2. Quantum Gates Are Matrices

Quantum operations (gates like X, H, CNOT) are unitary matrices. Applying a gate to a state means multiplying the state vector by that matrix.

3. Eigenvectors = Stable States

When a quantum gate acts on one of its eigenvectors, the state only picks up a phase factor (a complex number of magnitude 1). In other words, the state’s “direction” in Hilbert space stays the same—it’s just rotated in phase. These eigenvectors are the invariant directions under that gate.

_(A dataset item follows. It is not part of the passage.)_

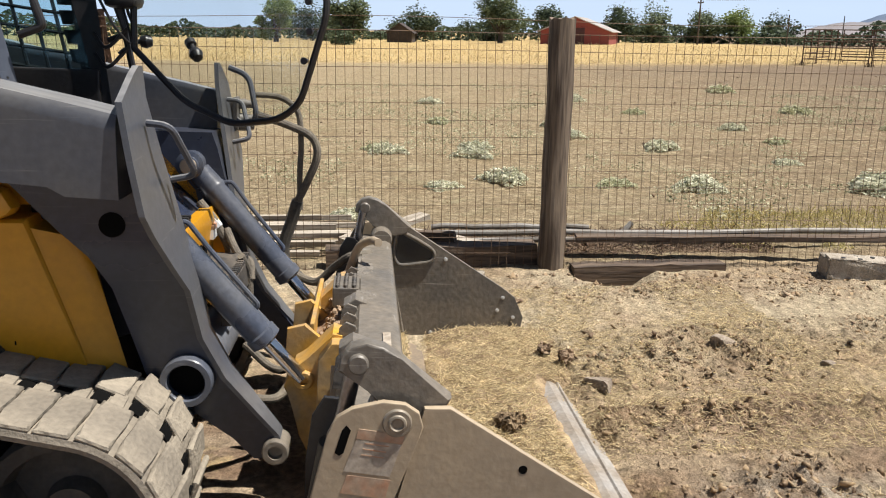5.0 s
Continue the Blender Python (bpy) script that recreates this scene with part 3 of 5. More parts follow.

4. Eigenvalues = Phase Shifts

The eigenvalue (a complex number e^iθ for unitary gates) tells you how much phase the eigenstate acquires. Phase is crucial in quantum interference—the phenomenon that lets quantum algorithms amplify correct answers and cancel wrong ones.

5. Diagonalization = Simulating Quantum Evolution

If you can find a basis of eigenvectors for a Hamiltonian (the energy operator governing time evolution), you can easily compute how the system evolves: each eigenstate just picks up a phase e^-iEt/ℏ where E is the eigenvalue (energy). This is the foundation of algorithms like Quantum Phase Estimation and Variational Quantum Eigensolver (VQE).

Everyday Analogies

Eigenvector = The “preferred spinning axis” of a quantum object under a certain operation.
Eigenvalue = How much the object’s phase twists when spinning around that axis.
Quantum Algorithm = Cleverly choosing operations so that the eigenvectors of the problem’s Hamiltonian align with the answer you want, then reading off the phases.